To provide comprehensive, accurate and current property information to its customers, the company engages in ongoing data aggregation activities at scale from multiple online and offline sources. The data points aggregated include property name, location, owner, valuation, neighborhood area among others. This property data is collected/captured from:
- Thousands of transactional and other property documents including assignment, discharge, foreclosure agreements, warranty deeds, contract sales, mortgage, and auction etc. These were available in multiple formats including text, pdf, image etc.
- Online sources such as property websites across three states and 195 counties.

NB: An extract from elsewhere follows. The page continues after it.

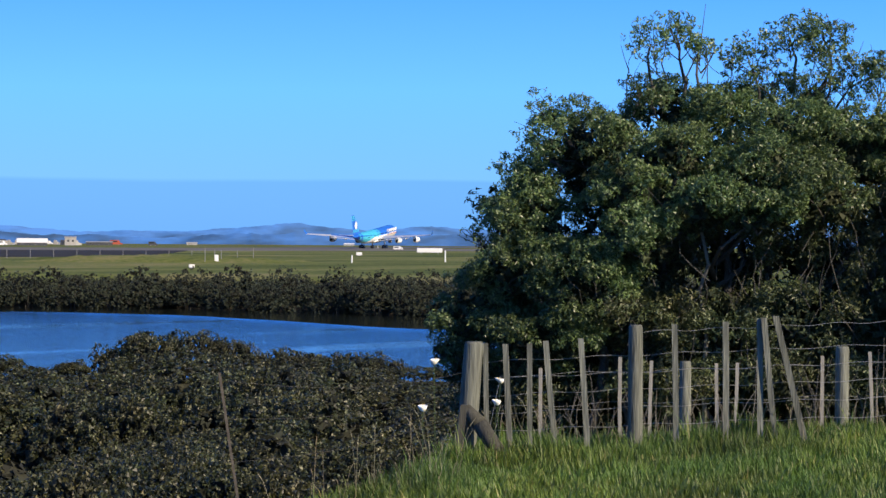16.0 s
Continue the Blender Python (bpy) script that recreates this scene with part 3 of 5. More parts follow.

To manage voluminous data aggregation activities and ensure that quality, relevance and currency of data was constantly maintained, the company partnered with HitechDigital. The partnership also aimed to get increased scalability and flexibility while optimizing operational costs.
Challenges.
- Identifying relevant property data points from thousands of property records required significant understanding of property terminology and domain expertise.
- Most of the documents were unstructured and relevant data points were positioned differently in each. This made the data capture process complex.
- Decoding data from handwritten documents was also a challenge.
- Different counties and states had different requirements in terms of regulations and compliances and this necessitated a specific understanding of each of them.
- Several documents contained sensitive property information; maintaining data security and confidentiality was crucial.
Solution.
Data specialists at HitechDigital implemented a property data aggregation workflow for ongoing capture of hundreds and thousands of data points from multiple offline and online data sources. The structured workflow was a blend of manual and automated data capture and validation processes.
Approach.
Hiring and Training
- Given the knowledge intensive nature of the project, a team of experienced data specialists was hired and capabilities were built for processing hundreds of property document types. They were trained on understanding property types and associated terms, comprehending complex property documents, state and county compliances and regulations etc.
Data Extraction from Documents
- Manually extract data from documents shared by client in pdf, word or image formats and input them into a robust database in csv format.
- Missing data fields were added by doing a web research.
- Standardize the data to maintain format consistency.
Data Collection from online sources
- Custom crawlers were developed using Python-based scripts; they were trained to recognize and capture specific property data points.
- The crawlers fetched property records from online property websites across three states and 195 county websites and imported them into a robust csv database.
Audit and Quality Check
- Ran a double-layered audit to ensure accuracy of records.
- This included manual quality checks based on random sampling and rule-based validation for complete dataset.
Deliverables
- Validated and standardized data captured from online and document sources was uploaded onto client portal using Access DB through secured credentials.
Tools and Technology Used: Python, Scripts and Macros